**Exercise brief:**
Please report every line from the material that contains the word "soft".

--

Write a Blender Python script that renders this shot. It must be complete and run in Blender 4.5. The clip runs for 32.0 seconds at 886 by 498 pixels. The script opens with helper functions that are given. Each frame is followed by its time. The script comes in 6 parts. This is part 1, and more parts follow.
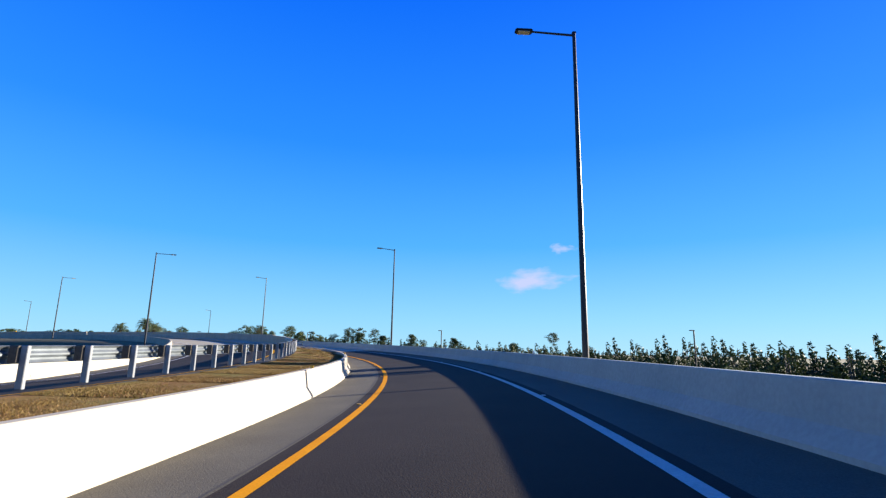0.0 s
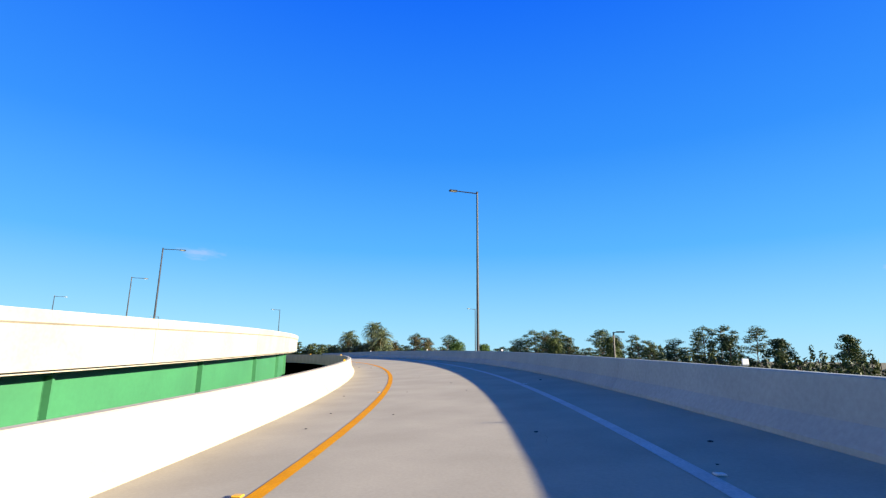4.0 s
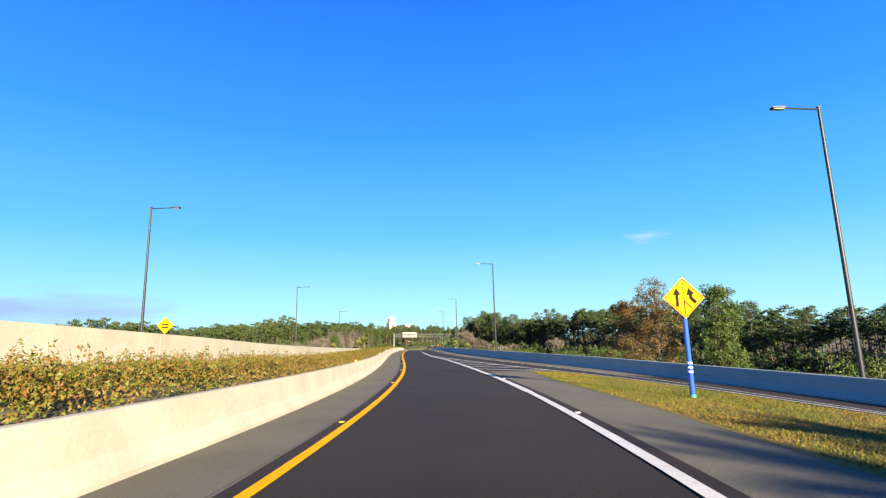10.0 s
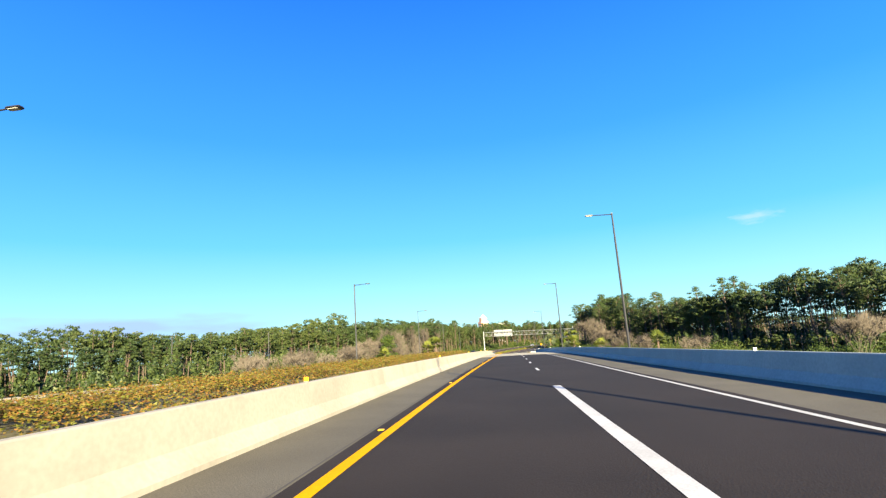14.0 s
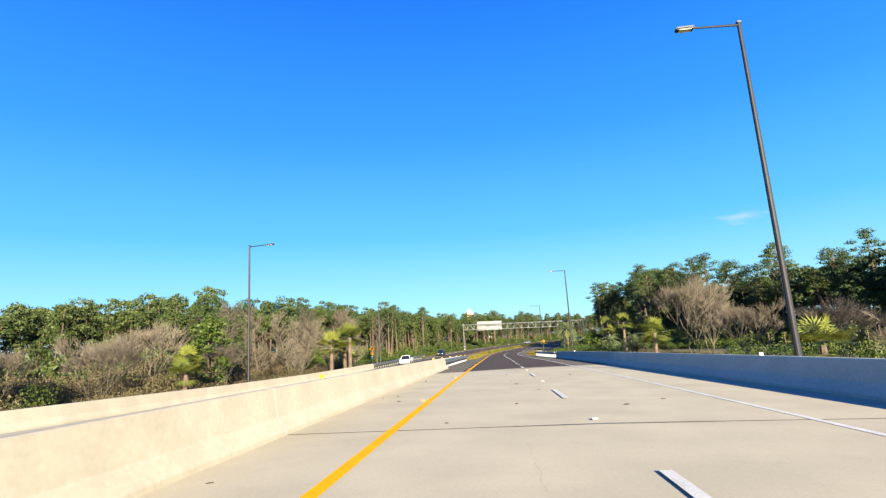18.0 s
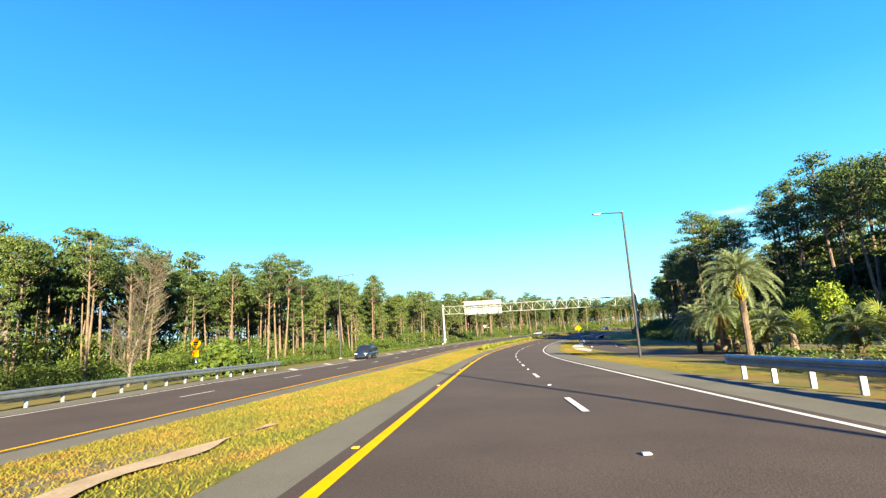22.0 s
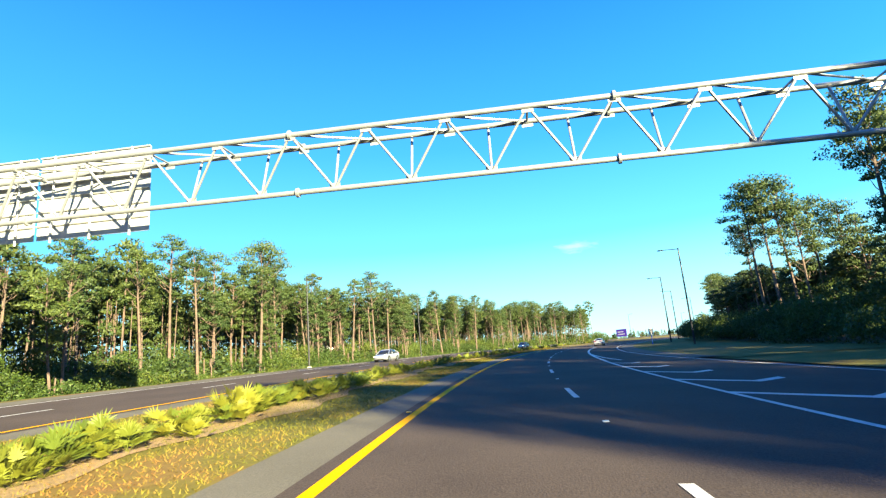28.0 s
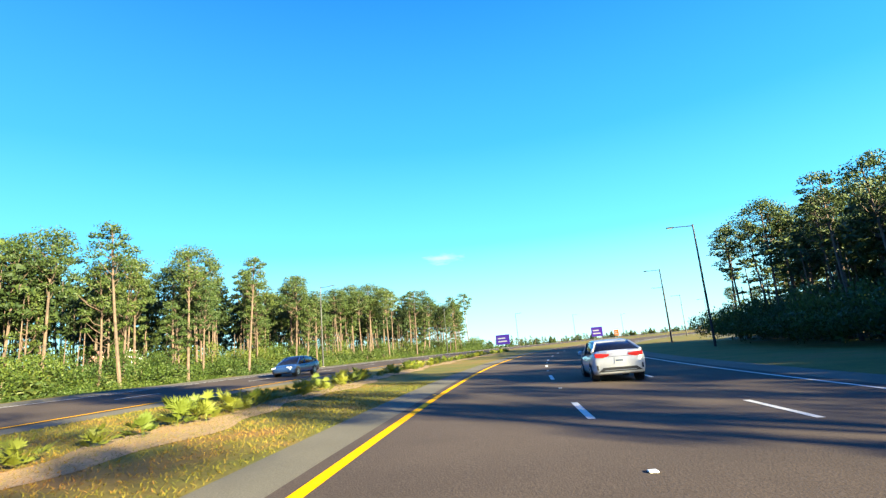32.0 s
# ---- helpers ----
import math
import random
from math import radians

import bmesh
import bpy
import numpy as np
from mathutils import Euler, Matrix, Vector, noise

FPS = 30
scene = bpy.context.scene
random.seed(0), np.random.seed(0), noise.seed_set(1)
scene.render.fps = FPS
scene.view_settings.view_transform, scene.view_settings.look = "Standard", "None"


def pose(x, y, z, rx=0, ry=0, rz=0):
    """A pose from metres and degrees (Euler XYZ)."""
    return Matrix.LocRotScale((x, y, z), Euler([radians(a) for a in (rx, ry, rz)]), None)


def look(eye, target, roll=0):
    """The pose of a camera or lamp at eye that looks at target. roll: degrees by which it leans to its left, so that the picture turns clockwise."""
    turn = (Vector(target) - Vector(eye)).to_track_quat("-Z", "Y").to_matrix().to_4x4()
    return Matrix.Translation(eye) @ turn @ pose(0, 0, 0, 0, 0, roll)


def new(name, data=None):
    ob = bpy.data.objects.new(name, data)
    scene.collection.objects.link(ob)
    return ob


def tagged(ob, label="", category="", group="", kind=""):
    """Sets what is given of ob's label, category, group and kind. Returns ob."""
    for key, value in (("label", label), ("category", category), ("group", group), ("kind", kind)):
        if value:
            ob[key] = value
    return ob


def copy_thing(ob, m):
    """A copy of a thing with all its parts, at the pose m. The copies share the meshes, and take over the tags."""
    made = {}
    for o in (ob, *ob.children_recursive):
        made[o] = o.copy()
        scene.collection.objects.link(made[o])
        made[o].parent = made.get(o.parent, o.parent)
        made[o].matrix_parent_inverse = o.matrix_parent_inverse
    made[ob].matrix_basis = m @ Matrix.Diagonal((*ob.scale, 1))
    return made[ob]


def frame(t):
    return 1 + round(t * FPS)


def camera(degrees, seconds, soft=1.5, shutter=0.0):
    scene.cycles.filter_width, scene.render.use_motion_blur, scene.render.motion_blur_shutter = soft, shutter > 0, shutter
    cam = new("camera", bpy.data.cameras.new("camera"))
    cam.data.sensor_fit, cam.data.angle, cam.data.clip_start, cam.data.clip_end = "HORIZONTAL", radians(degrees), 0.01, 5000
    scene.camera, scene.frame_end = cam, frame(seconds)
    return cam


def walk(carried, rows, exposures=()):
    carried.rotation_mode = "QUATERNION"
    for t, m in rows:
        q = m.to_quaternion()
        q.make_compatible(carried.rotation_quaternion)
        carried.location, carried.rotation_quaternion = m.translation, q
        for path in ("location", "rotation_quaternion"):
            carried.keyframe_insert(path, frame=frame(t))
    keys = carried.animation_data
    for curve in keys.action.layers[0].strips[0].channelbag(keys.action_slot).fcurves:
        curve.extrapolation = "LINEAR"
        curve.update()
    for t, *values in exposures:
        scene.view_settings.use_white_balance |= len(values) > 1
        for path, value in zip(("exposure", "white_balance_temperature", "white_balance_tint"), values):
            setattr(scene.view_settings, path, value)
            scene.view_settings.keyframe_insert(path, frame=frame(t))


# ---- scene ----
cam = camera(82.0, 32.0, soft=1.3, shutter=0.02)
PATH = [
    (0.0, 2.458, 0.000, 1.577, 101.360, -1.011, 5.155),
    (0.5, 1.951, 10.825, 1.687, 101.489, -0.721, 10.030),
    (1.0, 0.608, 21.414, 1.814, 101.332, -0.628, 14.933),
    (1.5, -1.656, 31.674, 1.949, 101.369, -0.582, 19.454),
    (2.0, -4.629, 41.572, 2.101, 101.499, -0.603, 23.923),
    (2.5, -8.201, 51.090, 2.274, 101.854, -0.623, 28.329),
    (3.0, -12.383, 60.178, 2.461, 101.921, -0.589, 32.458),
    (3.5, -17.170, 68.820, 2.660, 101.988, -0.554, 36.548),
    (4.0, -22.534, 77.011, 2.870, 102.054, -0.519, 40.612),
    (4.5, -28.429, 84.716, 3.092, 102.119, -0.484, 44.646),
    (5.0, -34.875, 91.844, 3.319, 102.145, -0.733, 49.173),
    (5.5, -41.766, 98.406, 3.524, 101.791, -0.767, 53.395),
    (6.0, -48.991, 104.450, 3.691, 101.340, -0.715, 57.430),
    (6.5, -56.628, 109.977, 3.819, 101.412, -0.523, 61.412),
    (7.0, -64.718, 115.036, 3.909, 101.046, -0.323, 65.481),
    (7.5, -73.282, 119.495, 3.954, 100.796, -0.411, 69.486),
    (8.0, -82.253, 123.354, 3.950, 100.443, -0.464, 73.950),
    (8.5, -91.626, 126.482, 3.903, 100.462, -0.040, 78.327),
    (9.0, -101.296, 129.050, 3.828, 100.018, 0.429, 82.239),
    (9.5, -111.217, 131.117, 3.726, 99.728, 0.855, 85.673),
    (10.0, -121.369, 132.647, 3.588, 100.143, 1.387, 88.930),
    (10.5, -131.726, 133.715, 3.426, 100.276, 1.711, 92.519),
    (11.0, -142.259, 134.262, 3.279, 100.539, 2.156, 95.889),
    (11.5, -152.913, 133.916, 3.146, 100.326, 2.413, 98.721),
    (12.0, -163.666, 133.335, 3.054, 100.360, 2.641, 99.534),
    (12.5, -174.479, 132.450, 2.989, 100.566, 3.498, 99.434),
    (13.0, -185.345, 131.498, 2.937, 101.006, 4.359, 99.457),
    (13.5, -196.285, 130.561, 2.881, 100.738, 4.144, 99.486),
    (14.0, -207.309, 129.748, 2.821, 100.756, 3.855, 99.475),
    (14.5, -218.428, 129.095, 2.755, 100.869, 3.759, 99.161),
    (15.0, -229.638, 128.564, 2.683, 100.807, 3.720, 98.577),
    (15.5, -240.920, 128.092, 2.605, 100.704, 3.542, 98.114),
    (16.0, -252.254, 127.657, 2.513, 100.600, 3.361, 97.791),
    (16.5, -263.637, 127.233, 2.408, 100.496, 3.181, 97.591),
    (17.0, -275.074, 126.926, 2.288, 100.444, 3.262, 97.574),
    (17.5, -286.559, 126.616, 2.149, 100.493, 3.412, 97.823),
    (18.0, -298.084, 126.196, 1.987, 100.331, 3.457, 98.192),
    (18.5, -309.614, 125.659, 1.802, 100.102, 3.417, 98.403),
    (19.0, -321.110, 125.079, 1.595, 99.990, 3.284, 98.516),
    (19.5, -332.578, 124.540, 1.367, 99.773, 3.328, 98.288),
    (20.0, -344.019, 124.031, 1.127, 99.781, 3.410, 97.955),
    (20.5, -355.432, 123.569, 0.874, 99.821, 3.599, 97.733),
    (21.0, -366.821, 123.187, 0.608, 99.800, 3.671, 97.758),
    (21.5, -378.219, 122.784, 0.330, 99.631, 3.729, 97.980),
    (22.0, -389.661, 122.330, 0.059, 99.731, 3.605, 97.859),
    (22.5, -401.147, 121.883, -0.201, 100.026, 3.418, 97.697),
    (23.0, -412.674, 121.457, -0.449, 99.913, 3.257, 97.421),
    (23.5, -424.241, 121.152, -0.690, 99.996, 3.502, 97.245),
    (24.0, -435.845, 120.955, -0.912, 99.855, 3.944, 96.964),
    (24.5, -447.479, 120.874, -1.095, 100.110, 4.138, 96.216),
    (25.0, -459.145, 120.898, -1.235, 100.196, 4.262, 94.658),
    (25.5, -470.843, 121.293, -1.336, 100.391, 4.255, 92.837),
    (26.0, -482.554, 122.165, -1.400, 100.684, 4.527, 90.770),
    (26.5, -494.269, 123.447, -1.420, 100.964, 4.701, 88.627),
    (27.0, -505.928, 125.146, -1.396, 101.228, 4.724, 86.442),
    (27.5, -517.474, 127.254, -1.333, 101.492, 4.748, 84.300),
    (28.0, -528.891, 129.771, -1.237, 101.590, 4.787, 82.309),
    (28.5, -540.155, 132.717, -1.144, 101.667, 4.807, 80.557),
    (29.0, -551.272, 136.008, -1.059, 101.616, 4.808, 78.759),
    (29.5, -562.249, 139.537, -0.978, 101.545, 4.740, 76.994),
    (30.0, -573.021, 143.425, -0.906, 101.456, 4.617, 75.015),
    (30.5, -583.587, 147.631, -0.848, 101.329, 4.499, 73.048),
    (31.0, -593.876, 152.280, -0.811, 101.509, 4.520, 70.998),
    (31.5, -603.944, 157.207, -0.790, 101.310, 4.863, 69.068),
    (32.0, -613.816, 162.337, -0.781, 101.329, 5.027, 67.470),
]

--

**Task output:**
def camera(degrees, seconds, soft=1.5, shutter=0.0):
    scene.cycles.filter_width, scene.render.use_motion_blur, scene.render.motion_blur_shutter = soft, shutter > 0, shutter
cam = camera(82.0, 32.0, soft=1.3, shutter=0.02)